(Request):
Give back the full listing verbatim, apart from its images.

(Source material):

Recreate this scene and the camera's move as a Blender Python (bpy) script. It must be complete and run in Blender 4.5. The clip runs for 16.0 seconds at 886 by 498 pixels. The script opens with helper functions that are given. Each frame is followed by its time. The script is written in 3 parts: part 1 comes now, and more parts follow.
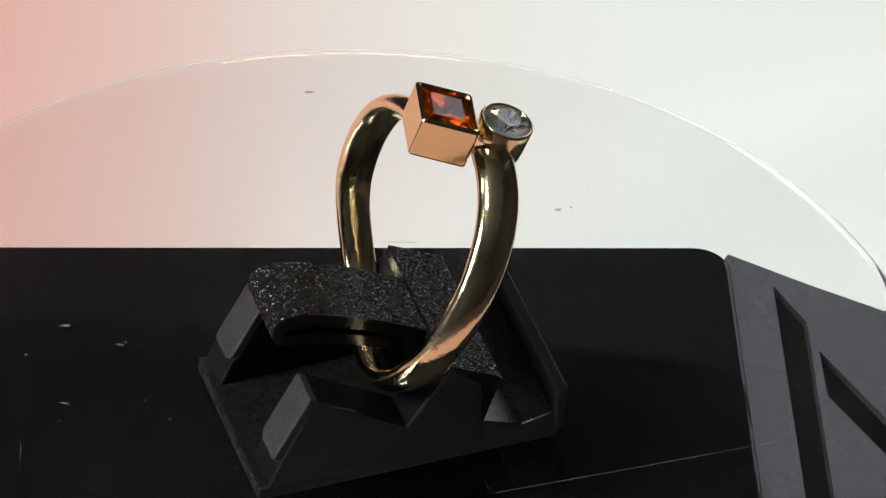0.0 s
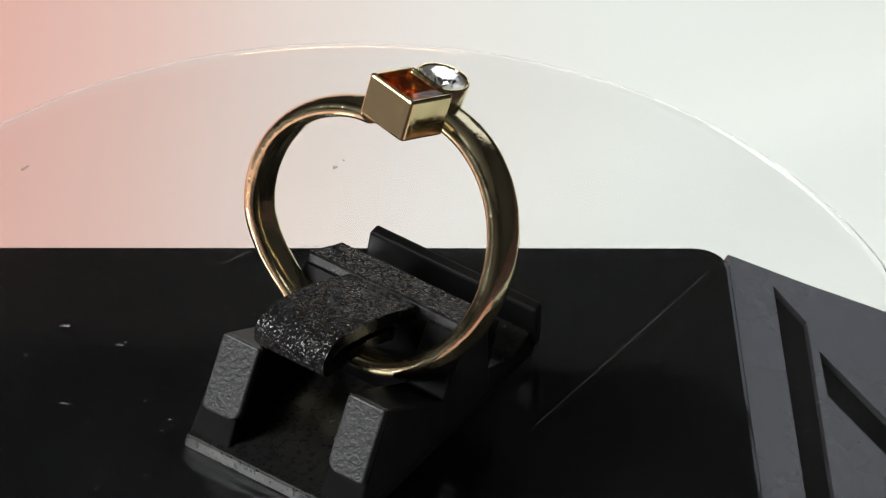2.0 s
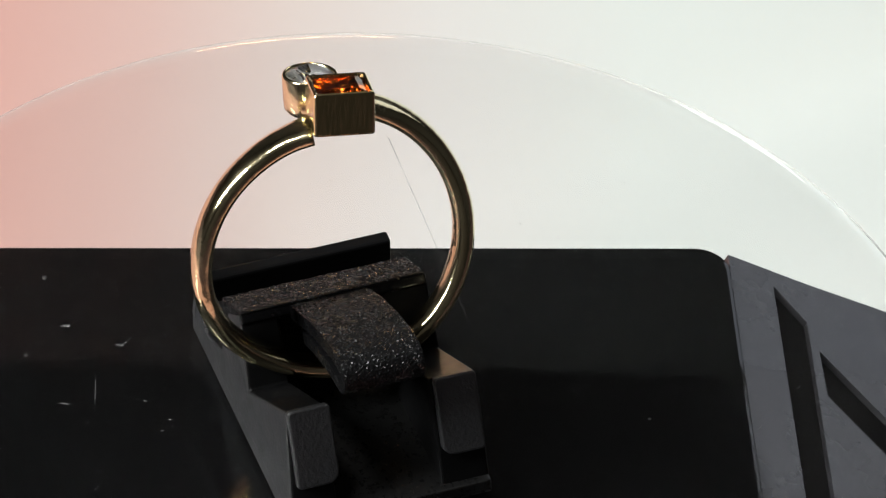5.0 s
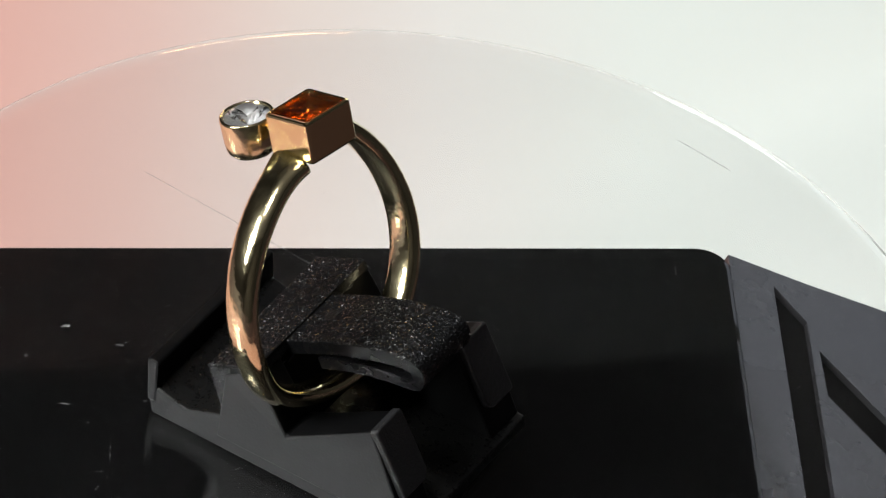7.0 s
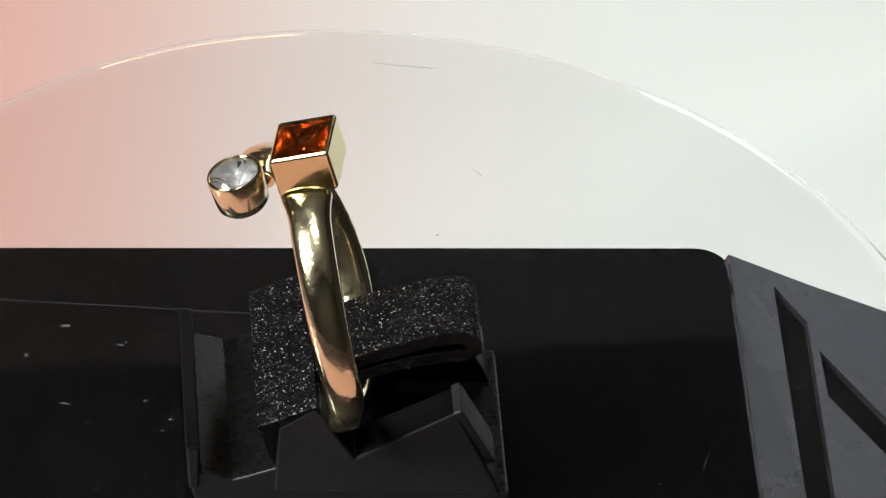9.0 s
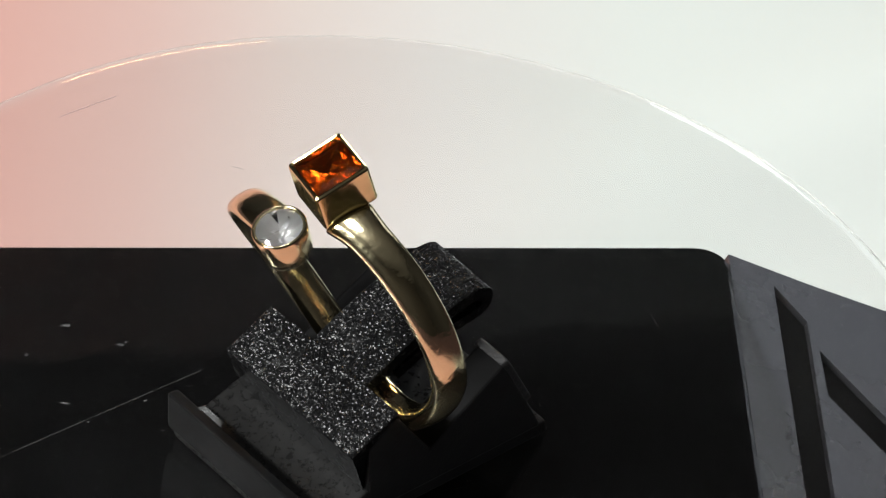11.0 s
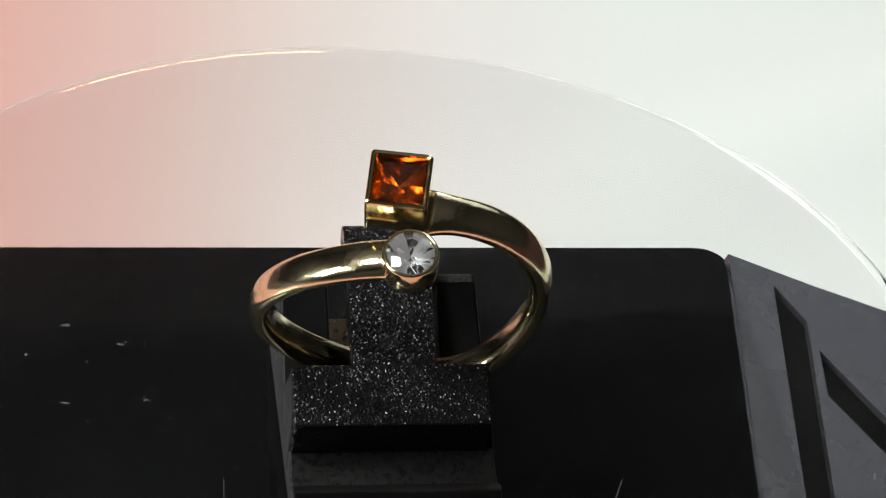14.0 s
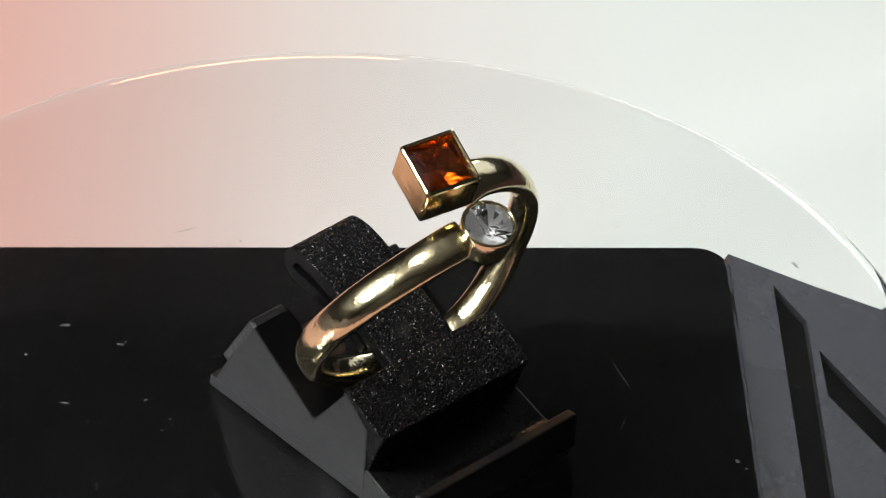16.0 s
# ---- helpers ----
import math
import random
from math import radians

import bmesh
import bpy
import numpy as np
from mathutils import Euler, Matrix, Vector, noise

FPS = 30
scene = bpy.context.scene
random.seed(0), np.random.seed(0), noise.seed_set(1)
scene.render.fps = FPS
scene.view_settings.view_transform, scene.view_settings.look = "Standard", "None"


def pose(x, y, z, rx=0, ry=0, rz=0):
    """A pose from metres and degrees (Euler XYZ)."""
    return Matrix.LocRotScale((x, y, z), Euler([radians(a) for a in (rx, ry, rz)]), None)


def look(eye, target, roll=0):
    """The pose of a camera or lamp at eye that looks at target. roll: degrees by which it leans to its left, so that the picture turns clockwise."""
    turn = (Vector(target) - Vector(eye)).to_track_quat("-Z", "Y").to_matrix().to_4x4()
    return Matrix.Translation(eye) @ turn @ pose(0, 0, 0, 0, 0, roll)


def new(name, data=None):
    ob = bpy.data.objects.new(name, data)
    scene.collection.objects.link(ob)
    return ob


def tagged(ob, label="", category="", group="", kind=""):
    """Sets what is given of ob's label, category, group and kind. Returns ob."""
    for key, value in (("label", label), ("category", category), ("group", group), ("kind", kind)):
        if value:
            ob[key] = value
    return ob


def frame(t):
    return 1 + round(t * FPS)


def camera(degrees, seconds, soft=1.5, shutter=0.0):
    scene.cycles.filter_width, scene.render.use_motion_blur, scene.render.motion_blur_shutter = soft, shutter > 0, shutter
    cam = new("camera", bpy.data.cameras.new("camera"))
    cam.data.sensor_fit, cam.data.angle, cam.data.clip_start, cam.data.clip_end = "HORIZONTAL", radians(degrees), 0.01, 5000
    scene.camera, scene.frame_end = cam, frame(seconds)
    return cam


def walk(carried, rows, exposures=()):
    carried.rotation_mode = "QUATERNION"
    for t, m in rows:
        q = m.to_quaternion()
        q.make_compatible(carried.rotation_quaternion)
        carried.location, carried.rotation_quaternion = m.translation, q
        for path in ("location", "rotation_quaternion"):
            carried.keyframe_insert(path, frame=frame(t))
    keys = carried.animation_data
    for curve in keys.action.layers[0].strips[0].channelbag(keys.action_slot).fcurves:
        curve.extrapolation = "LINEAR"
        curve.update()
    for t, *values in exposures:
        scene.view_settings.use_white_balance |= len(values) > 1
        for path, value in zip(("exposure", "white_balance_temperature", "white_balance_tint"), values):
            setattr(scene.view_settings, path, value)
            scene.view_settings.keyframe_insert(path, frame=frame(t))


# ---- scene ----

(The response):
Recreate this scene and the camera's move as a Blender Python (bpy) script. It must be complete and run in Blender 4.5. The clip runs for 16.0 seconds at 886 by 498 pixels. The script opens with helper functions that are given. Each frame is followed by its time. The script is written in 3 parts: part 1 comes now, and more parts follow.
0.0 s
2.0 s
5.0 s
7.0 s
9.0 s
11.0 s
14.0 s
16.0 s
# ---- helpers ----
import math
import random
from math import radians

import bmesh
import bpy
import numpy as np
from mathutils import Euler, Matrix, Vector, noise

FPS = 30
scene = bpy.context.scene
random.seed(0), np.random.seed(0), noise.seed_set(1)
scene.render.fps = FPS
scene.view_settings.view_transform, scene.view_settings.look = "Standard", "None"


def pose(x, y, z, rx=0, ry=0, rz=0):
    """A pose from metres and degrees (Euler XYZ)."""
    return Matrix.LocRotScale((x, y, z), Euler([radians(a) for a in (rx, ry, rz)]), None)


def look(eye, target, roll=0):
    """The pose of a camera or lamp at eye that looks at target. roll: degrees by which it leans to its left, so that the picture turns clockwise."""
    turn = (Vector(target) - Vector(eye)).to_track_quat("-Z", "Y").to_matrix().to_4x4()
    return Matrix.Translation(eye) @ turn @ pose(0, 0, 0, 0, 0, roll)


def new(name, data=None):
    ob = bpy.data.objects.new(name, data)
    scene.collection.objects.link(ob)
    return ob


def tagged(ob, label="", category="", group="", kind=""):
    """Sets what is given of ob's label, category, group and kind. Returns ob."""
    for key, value in (("label", label), ("category", category), ("group", group), ("kind", kind)):
        if value:
            ob[key] = value
    return ob


def frame(t):
    return 1 + round(t * FPS)


def camera(degrees, seconds, soft=1.5, shutter=0.0):
    scene.cycles.filter_width, scene.render.use_motion_blur, scene.render.motion_blur_shutter = soft, shutter > 0, shutter
    cam = new("camera", bpy.data.cameras.new("camera"))
    cam.data.sensor_fit, cam.data.angle, cam.data.clip_start, cam.data.clip_end = "HORIZONTAL", radians(degrees), 0.01, 5000
    scene.camera, scene.frame_end = cam, frame(seconds)
    return cam


def walk(carried, rows, exposures=()):
    carried.rotation_mode = "QUATERNION"
    for t, m in rows:
        q = m.to_quaternion()
        q.make_compatible(carried.rotation_quaternion)
        carried.location, carried.rotation_quaternion = m.translation, q
        for path in ("location", "rotation_quaternion"):
            carried.keyframe_insert(path, frame=frame(t))
    keys = carried.animation_data
    for curve in keys.action.layers[0].strips[0].channelbag(keys.action_slot).fcurves:
        curve.extrapolation = "LINEAR"
        curve.update()
    for t, *values in exposures:
        scene.view_settings.use_white_balance |= len(values) > 1
        for path, value in zip(("exposure", "white_balance_temperature", "white_balance_tint"), values):
            setattr(scene.view_settings, path, value)
            scene.view_settings.keyframe_insert(path, frame=frame(t))


# ---- scene ----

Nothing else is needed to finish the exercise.